> _WHAT THE TASK REQUIRES_: Reproduce the full listing below unchanged, apart from the pictures.

> _SOURCE MATERIAL_:
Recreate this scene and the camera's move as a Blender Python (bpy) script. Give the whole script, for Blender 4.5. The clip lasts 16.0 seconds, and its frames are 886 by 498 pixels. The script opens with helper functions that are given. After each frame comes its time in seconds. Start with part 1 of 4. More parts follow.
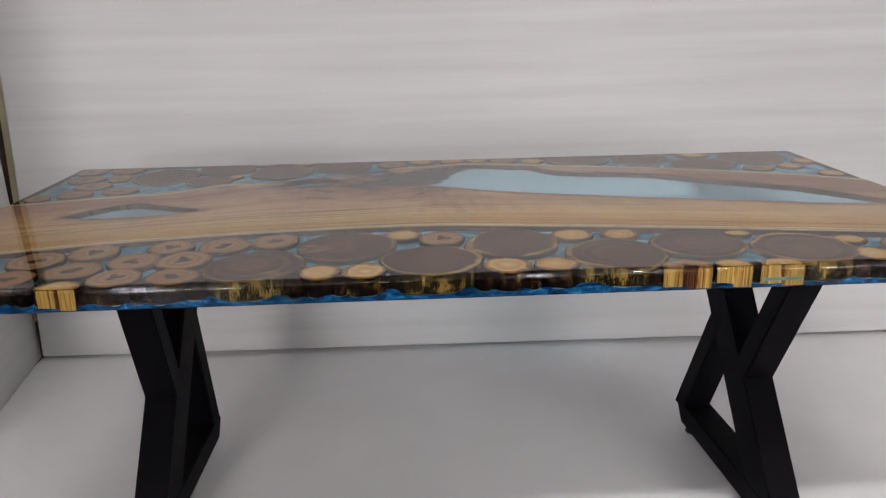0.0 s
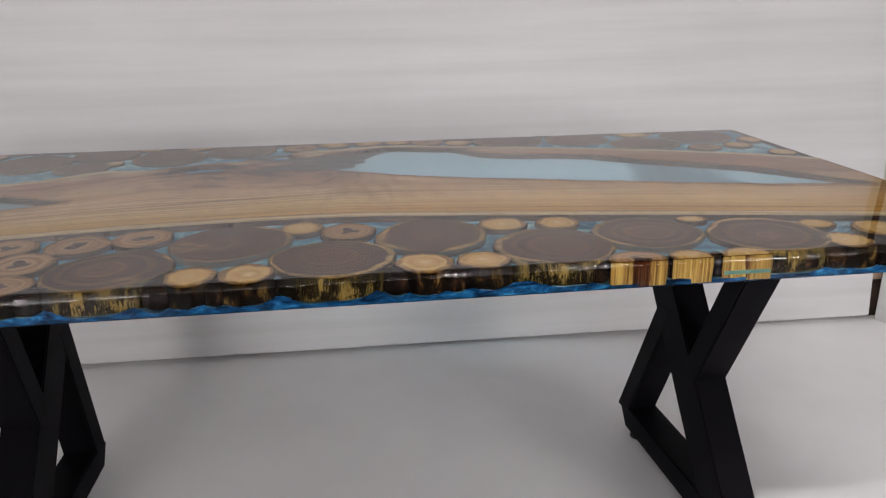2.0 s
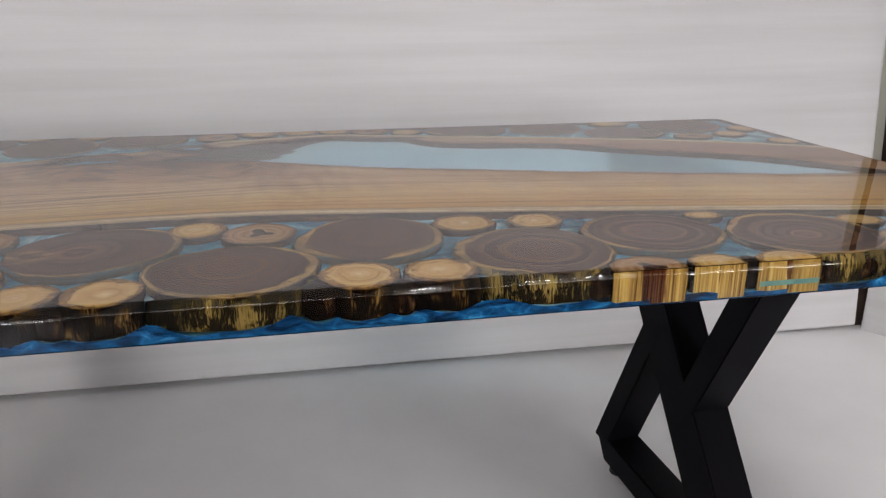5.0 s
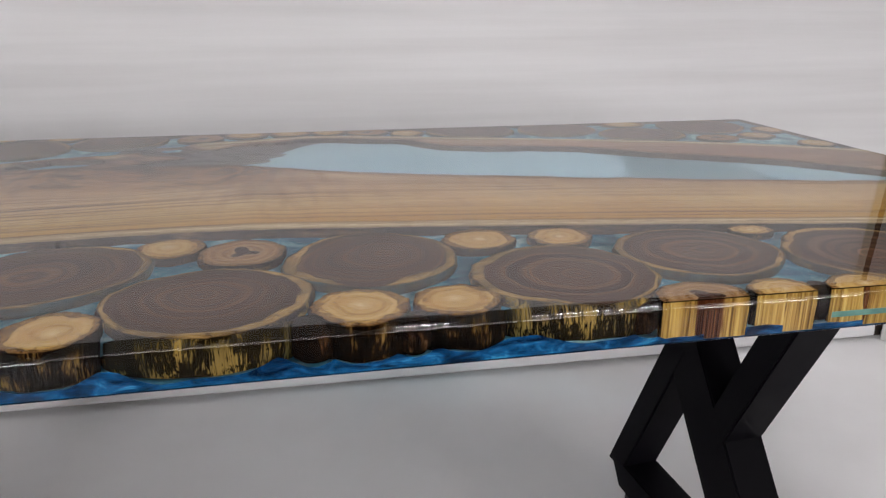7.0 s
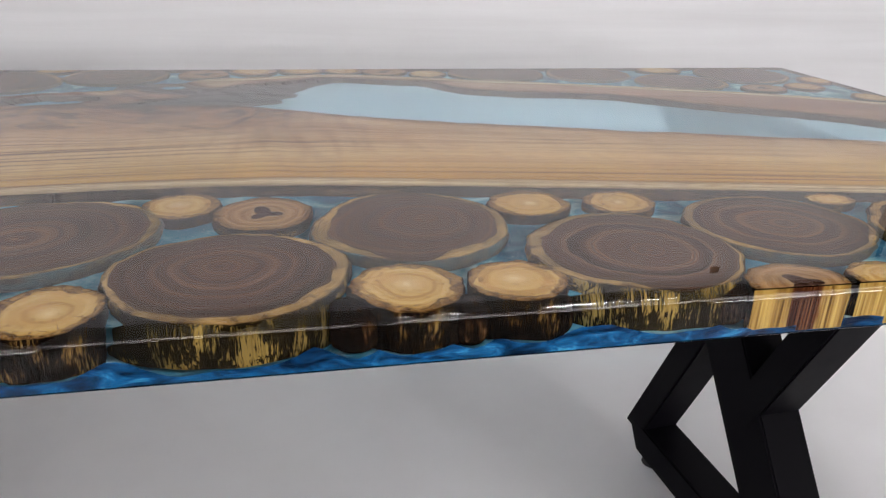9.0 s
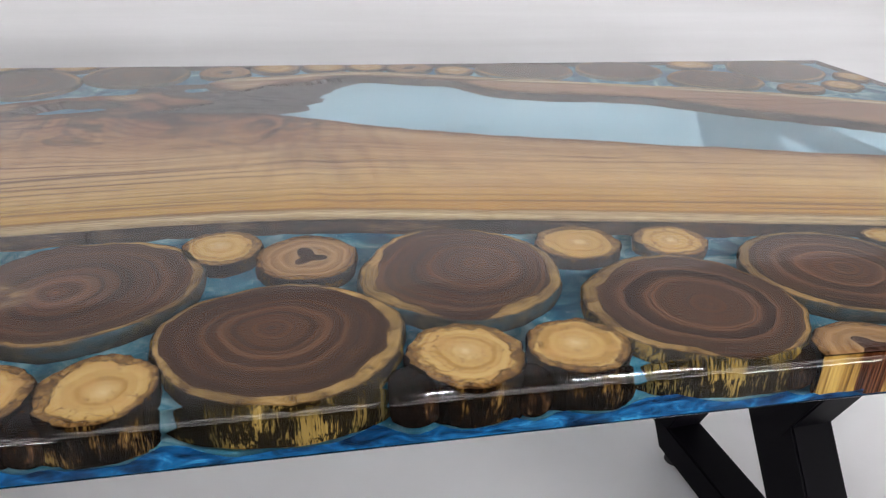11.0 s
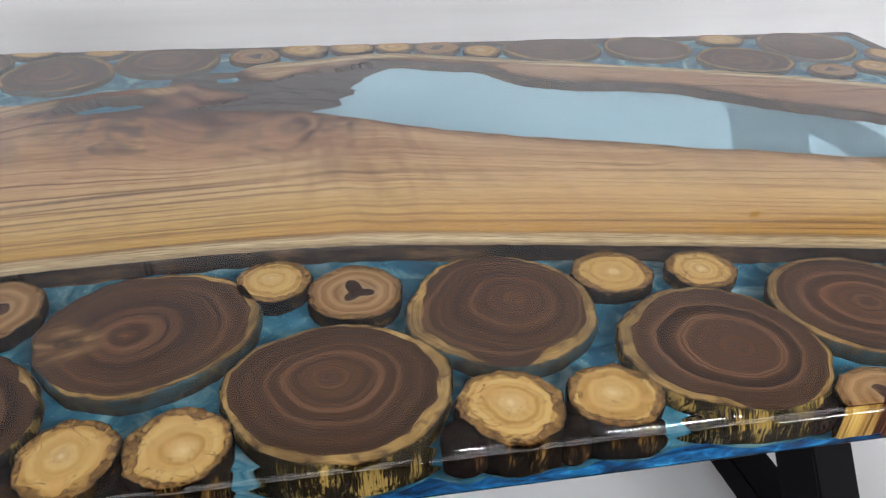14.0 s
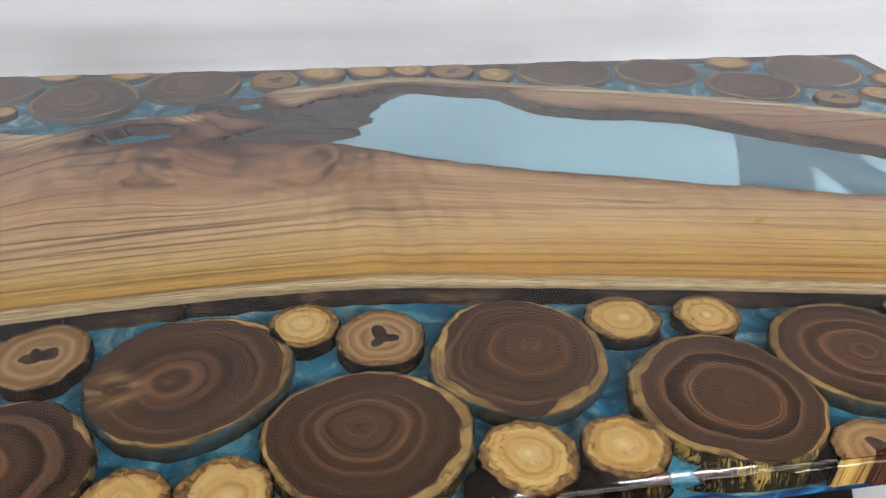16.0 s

> _THE COMPLETED TASK_:
Recreate this scene and the camera's move as a Blender Python (bpy) script. Give the whole script, for Blender 4.5. The clip lasts 16.0 seconds, and its frames are 886 by 498 pixels. The script opens with helper functions that are given. After each frame comes its time in seconds. Start with part 1 of 4. More parts follow.
0.0 s
2.0 s
5.0 s
7.0 s
9.0 s
11.0 s
14.0 s
16.0 s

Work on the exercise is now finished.